* BEGIN *

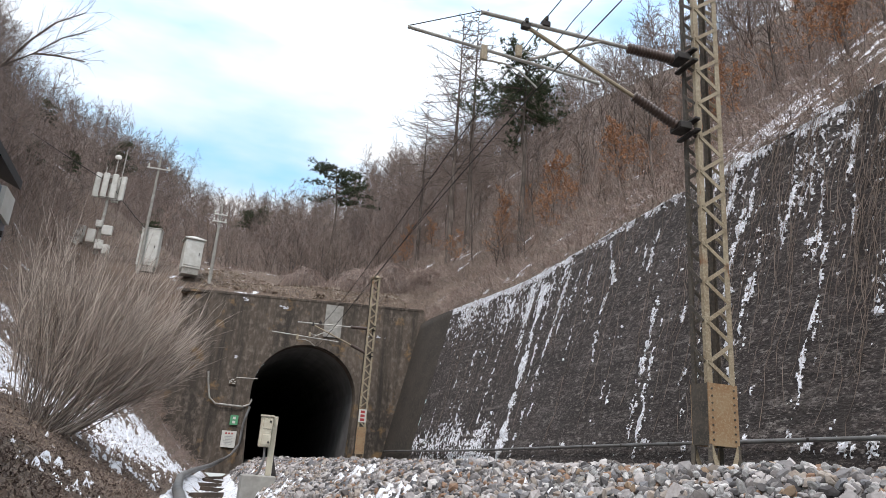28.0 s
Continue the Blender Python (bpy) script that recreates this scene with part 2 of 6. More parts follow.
def pipe(bm, points, r, seg=6):
    """A bent tube through the points, in one piece."""
    pts = [Vector(p) for p in points]
    rings, side = [], None
    for i, p in enumerate(pts):
        d = (pts[min(i + 1, len(pts) - 1)] - pts[max(i - 1, 0)]).normalized()
        if side is None:
            side = d.orthogonal().normalized()
        side = (side - d * side.dot(d)).normalized()
        up = d.cross(side)
        rings.append([bm.verts.new(p + (side * math.cos(2 * math.pi * k / seg) + up * math.sin(2 * math.pi * k / seg)) * r) for k in range(seg)])
    for p, q in zip(rings, rings[1:]):
        for k in range(seg):
            j = (k + 1) % seg
            bm.faces.new((p[k], p[j], q[j], q[k]))
    bm.faces.new(rings[0][::-1])
    bm.faces.new(rings[-1])


def lathe(bm, profile, seg=16, m=None):
    """A turned body about z: profile is a row of (radius, height)."""
    rings = []
    for r, z in profile:
        ring = []
        for i in range(seg):
            a = 2 * math.pi * i / seg
            v = Vector((r * math.cos(a), r * math.sin(a), z))
            ring.append(bm.verts.new(m @ v if m is not None else v))
        rings.append(ring)
    for p, q in zip(rings, rings[1:]):
        for i in range(seg):
            bm.faces.new((p[i], p[(i + 1) % seg], q[(i + 1) % seg], q[i]))
    for ring in (rings[0][::-1], rings[-1]):
        bm.faces.new(ring)


def slab(bm, points, depth):
    """A flat plate of that outline, thickened by the vector depth."""
    a = [bm.verts.new(p) for p in points]
    b = [bm.verts.new(Vector(p) + Vector(depth)) for p in points]
    bm.faces.new(a)
    bm.faces.new(b[::-1])
    for i in range(len(a)):
        j = (i + 1) % len(a)
        bm.faces.new((a[j], a[i], b[i], b[j]))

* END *

Please set down each line of the data above exactly as written, without the pictures.

28.0 s
Continue the Blender Python (bpy) script that recreates this scene with part 2 of 6. More parts follow.
def pipe(bm, points, r, seg=6):
    """A bent tube through the points, in one piece."""
    pts = [Vector(p) for p in points]
    rings, side = [], None
    for i, p in enumerate(pts):
        d = (pts[min(i + 1, len(pts) - 1)] - pts[max(i - 1, 0)]).normalized()
        if side is None:
            side = d.orthogonal().normalized()
        side = (side - d * side.dot(d)).normalized()
        up = d.cross(side)
        rings.append([bm.verts.new(p + (side * math.cos(2 * math.pi * k / seg) + up * math.sin(2 * math.pi * k / seg)) * r) for k in range(seg)])
    for p, q in zip(rings, rings[1:]):
        for k in range(seg):
            j = (k + 1) % seg
            bm.faces.new((p[k], p[j], q[j], q[k]))
    bm.faces.new(rings[0][::-1])
    bm.faces.new(rings[-1])


def lathe(bm, profile, seg=16, m=None):
    """A turned body about z: profile is a row of (radius, height)."""
    rings = []
    for r, z in profile:
        ring = []
        for i in range(seg):
            a = 2 * math.pi * i / seg
            v = Vector((r * math.cos(a), r * math.sin(a), z))
            ring.append(bm.verts.new(m @ v if m is not None else v))
        rings.append(ring)
    for p, q in zip(rings, rings[1:]):
        for i in range(seg):
            bm.faces.new((p[i], p[(i + 1) % seg], q[(i + 1) % seg], q[i]))
    for ring in (rings[0][::-1], rings[-1]):
        bm.faces.new(ring)


def slab(bm, points, depth):
    """A flat plate of that outline, thickened by the vector depth."""
    a = [bm.verts.new(p) for p in points]
    b = [bm.verts.new(Vector(p) + Vector(depth)) for p in points]
    bm.faces.new(a)
    bm.faces.new(b[::-1])
    for i in range(len(a)):
        j = (i + 1) % len(a)
        bm.faces.new((a[j], a[i], b[i], b[j]))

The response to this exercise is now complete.